According to the MySQL Documentation, notice what it says about the wildcard character:


The asterisk serves as the truncation (or wildcard) operator. Unlike the other operators, it should be appended to the word to be affected. Words match if they begin with the word preceding the * operator.

If a word is specified with the truncation operator, it is not stripped from a boolean query, even if it is too short (as determined from the ft_min_word_len setting) or a stopword. This occurs because the word is not seen as too short or a stopword, but as a prefix that must be present in the document in the form of a word that begins with the prefix. Suppose that ft_min_word_len=4. Then a search for '+word +the*' will likely return fewer rows than a search for '+word +the':

The former query remains as is and requires both word and the* (a word starting with the) to be present in the document.

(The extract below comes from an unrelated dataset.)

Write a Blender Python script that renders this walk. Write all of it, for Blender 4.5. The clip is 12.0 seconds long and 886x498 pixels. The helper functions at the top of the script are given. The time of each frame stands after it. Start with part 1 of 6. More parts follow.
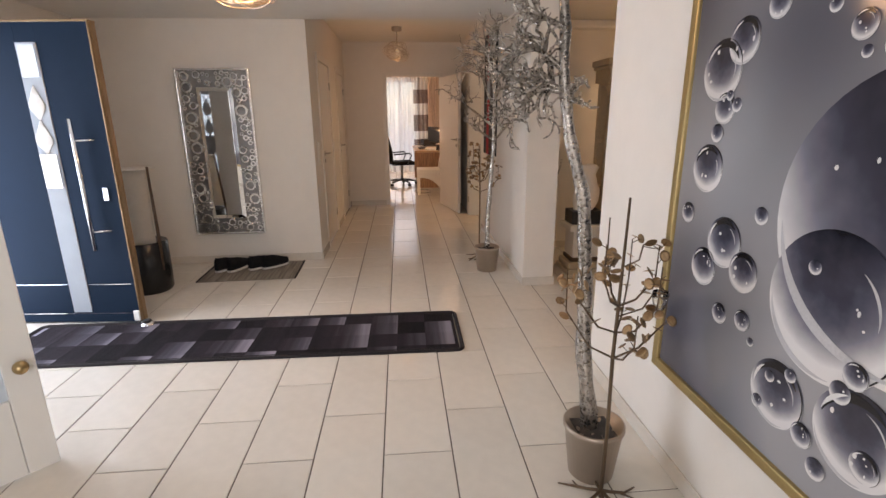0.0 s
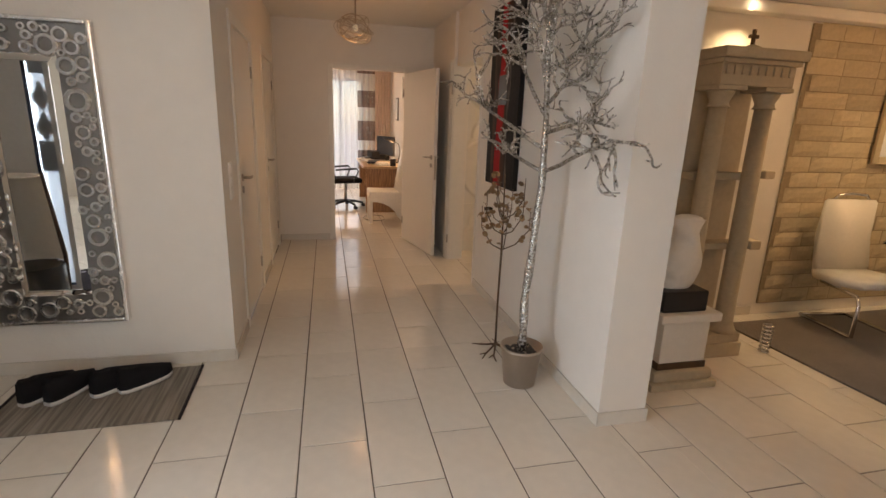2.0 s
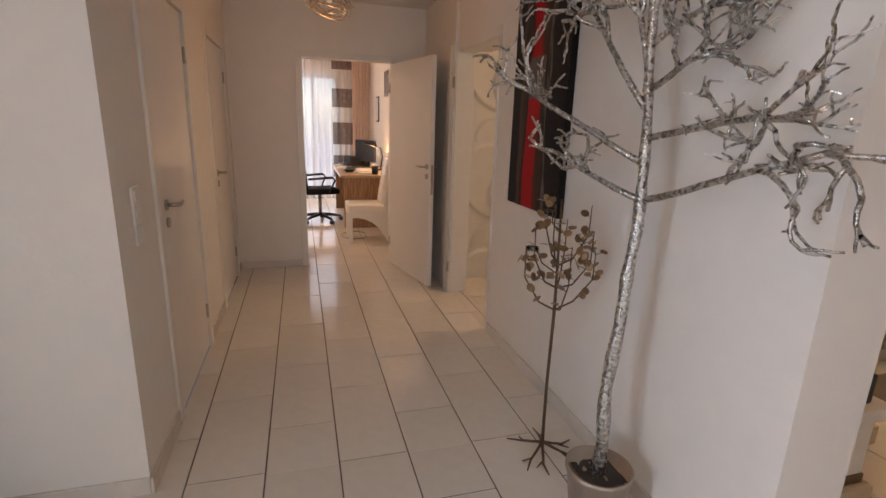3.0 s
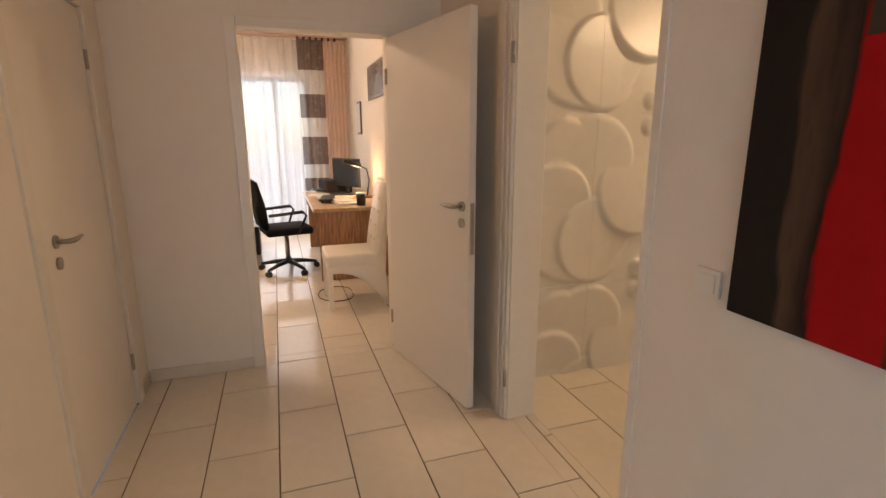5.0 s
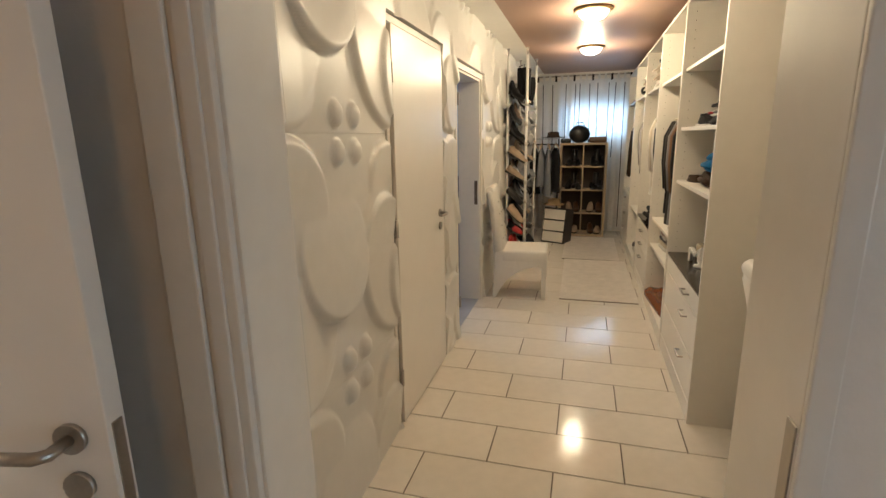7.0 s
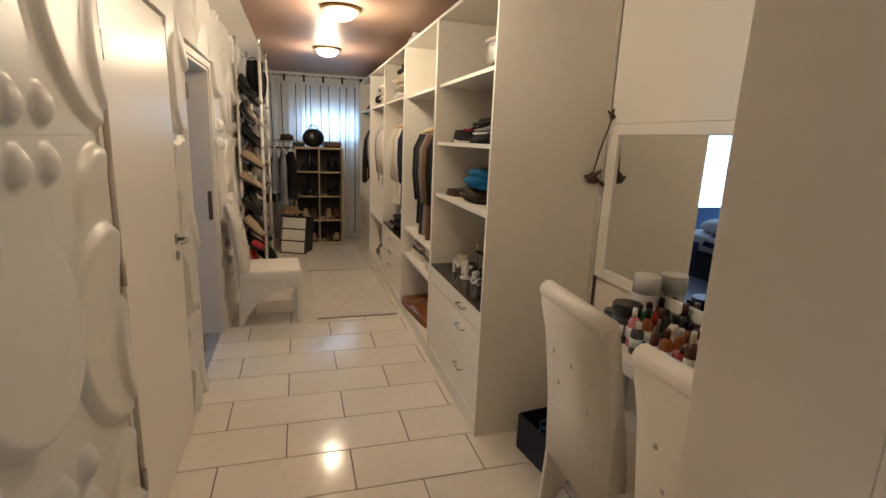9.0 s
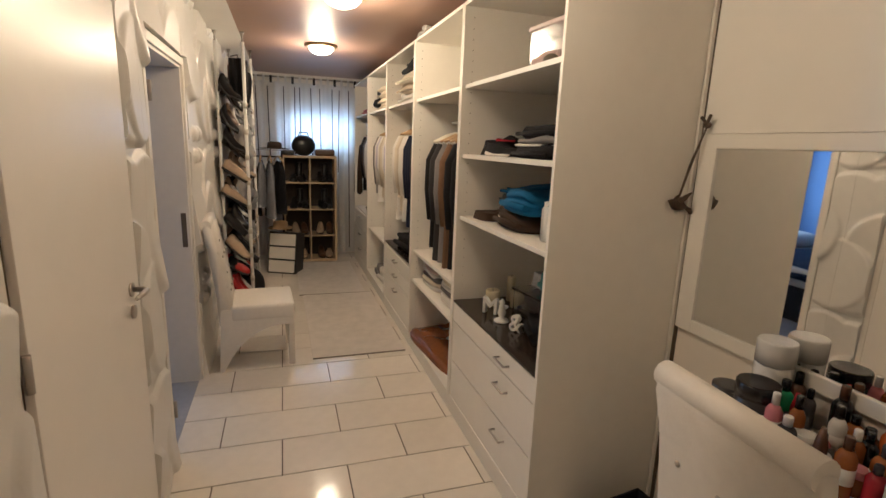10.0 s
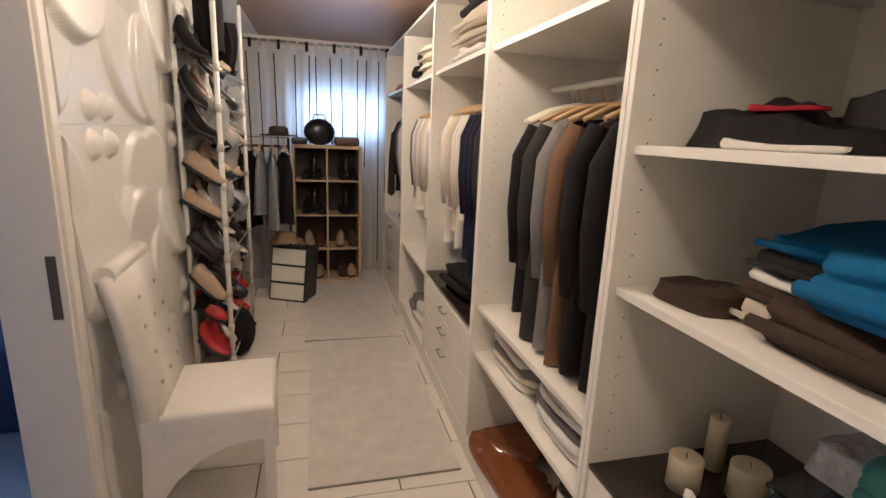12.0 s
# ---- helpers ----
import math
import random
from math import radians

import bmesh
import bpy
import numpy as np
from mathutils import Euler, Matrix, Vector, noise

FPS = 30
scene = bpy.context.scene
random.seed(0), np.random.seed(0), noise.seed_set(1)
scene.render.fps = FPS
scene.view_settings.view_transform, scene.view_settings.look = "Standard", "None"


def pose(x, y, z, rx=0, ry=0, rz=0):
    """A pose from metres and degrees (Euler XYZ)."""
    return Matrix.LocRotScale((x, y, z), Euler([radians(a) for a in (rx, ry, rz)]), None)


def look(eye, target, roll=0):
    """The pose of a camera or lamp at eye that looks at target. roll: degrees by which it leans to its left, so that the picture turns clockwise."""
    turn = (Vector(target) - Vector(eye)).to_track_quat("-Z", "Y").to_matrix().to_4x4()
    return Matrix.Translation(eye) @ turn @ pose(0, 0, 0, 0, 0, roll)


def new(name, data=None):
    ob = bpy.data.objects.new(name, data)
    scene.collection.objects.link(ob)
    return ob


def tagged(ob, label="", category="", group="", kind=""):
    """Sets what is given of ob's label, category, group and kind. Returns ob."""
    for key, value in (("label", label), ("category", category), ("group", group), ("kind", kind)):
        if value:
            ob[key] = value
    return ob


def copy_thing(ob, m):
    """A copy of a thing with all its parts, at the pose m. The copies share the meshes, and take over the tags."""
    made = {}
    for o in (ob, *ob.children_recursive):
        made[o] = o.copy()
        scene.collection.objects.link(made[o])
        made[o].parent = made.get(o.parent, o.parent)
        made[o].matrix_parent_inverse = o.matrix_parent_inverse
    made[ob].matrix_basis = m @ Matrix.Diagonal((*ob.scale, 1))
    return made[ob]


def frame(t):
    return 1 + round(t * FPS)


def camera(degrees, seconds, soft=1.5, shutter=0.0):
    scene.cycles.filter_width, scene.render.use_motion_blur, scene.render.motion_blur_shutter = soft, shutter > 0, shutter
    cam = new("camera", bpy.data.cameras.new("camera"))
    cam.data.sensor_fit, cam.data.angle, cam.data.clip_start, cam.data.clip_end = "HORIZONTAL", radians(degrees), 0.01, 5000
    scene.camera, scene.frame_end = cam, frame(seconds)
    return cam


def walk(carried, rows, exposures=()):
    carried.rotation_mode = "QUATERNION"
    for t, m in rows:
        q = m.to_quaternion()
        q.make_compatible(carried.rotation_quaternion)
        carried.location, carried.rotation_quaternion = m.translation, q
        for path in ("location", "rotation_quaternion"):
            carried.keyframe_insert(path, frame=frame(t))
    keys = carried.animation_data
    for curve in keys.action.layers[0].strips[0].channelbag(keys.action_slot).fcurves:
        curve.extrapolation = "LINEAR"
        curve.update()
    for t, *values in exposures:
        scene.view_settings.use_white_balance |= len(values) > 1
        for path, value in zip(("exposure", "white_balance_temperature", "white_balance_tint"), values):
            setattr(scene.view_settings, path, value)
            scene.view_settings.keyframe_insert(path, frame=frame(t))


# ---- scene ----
cam = camera(84.3, 12.0)
PATH = [
    (0, (-0.058, 0.099, 1.471), (0.103, 2.02, 0.938), -0.5),
    (0.5, (-0.144, 0.513, 1.501), (0.075, 2.432, 0.98), 0.1),
    (1, (-0.195, 1.063, 1.515), (0.04, 2.988, 1.026), 0.6),
    (1.5, (-0.245, 1.590, 1.491), (0.073, 3.505, 1.010), 1.8),
    (2, (-0.33, 2.165, 1.472), (0.122, 4.049, 0.972), 2.1),
    (2.5, (-0.311, 2.698, 1.463), (0.224, 4.558, 0.962), 2.0),
    (3, (-0.286, 3.249, 1.458), (0.257, 5.110, 0.968), 1.8),
    (3.5, (-0.234, 3.803, 1.494), (0.294, 5.667, 0.999), 2.2),
    (5.3, (-0.085, 5.484, 1.431), (0.601, 7.31, 0.987), -1.7),
    (5.5, (-0.087, 5.683, 1.449), (0.733, 7.445, 0.977), -2.0),
    (6, (-0.014, 6.126, 1.496), (1.184, 7.656, 1.02), -2.8),
    (6.2, (0.047, 6.306, 1.493), (1.415, 7.692, 1.036), -2.7),
    (6.5, (0.166, 6.458, 1.540), (1.745, 7.602, 1.094), -1.9),
    (6.8, (0.226, 6.628, 1.545), (2.017, 7.397, 1.098), -1.0),
    (7, (0.280, 6.720, 1.548), (2.155, 7.258, 1.103), -1.0),
    (7.5, (0.369, 6.957, 1.572), (2.313, 6.831, 1.118), -0.2),
    (7.7, (0.379, 7.009, 1.585), (2.299, 6.691, 1.125), 0.1),
    (9.3, (0.826, 7.025, 1.602), (2.695, 6.461, 1.167), 2.4),
    (9.5, (0.953, 7.040, 1.614), (2.820, 6.472, 1.176), 2.5),
    (10, (1.333, 7.066, 1.628), (3.192, 6.454, 1.215), 2.2),
    (10.5, (1.717, 7.039, 1.601), (3.558, 6.374, 1.195), 2.1),
    (11, (2.114, 6.973, 1.595), (3.947, 6.288, 1.182), 2.3),
    (11.5, (2.562, 6.923, 1.609), (4.384, 6.232, 1.160), 2.1),
    (12, (2.944, 6.826, 1.591), (4.828, 6.334, 1.135), 2.5),
]
walk(cam, [(t, look(eye, target, roll)) for t, eye, target, roll in PATH],
     [(0.0, 0.12, 7200, 22), (0.5, 0.16, 7150, 21), (1.5, 0.2, 7200, 18), (2.5, 0.15, 7200, 17), (3.0, 0.18, 6600, 21), (3.5, 0.2, 7000, 18), (5.5, 0.48, 6700, 14), (6.5, 0.32, 5500, 3), (7.0, 0.32, 5500, 3), (7.5, 0.22, 5300, 2), (9.5, 0.02, 5450, 9), (11.0, 0.04, 5150, 12), (12.0, 0.34, 5050, 13)])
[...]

The latter query is transformed to +word (requiring only word to be present). the is both too short and a stopword, and either condition is enough to cause it to be ignored.

Based on this, the wildcard character is applicable for the back of tokens and not for the front. In light of this, the output must be correct because 2 of the 3 punkt's start tokens. Same story with pankt. This at least explains why 2 out of 3 and why less rows.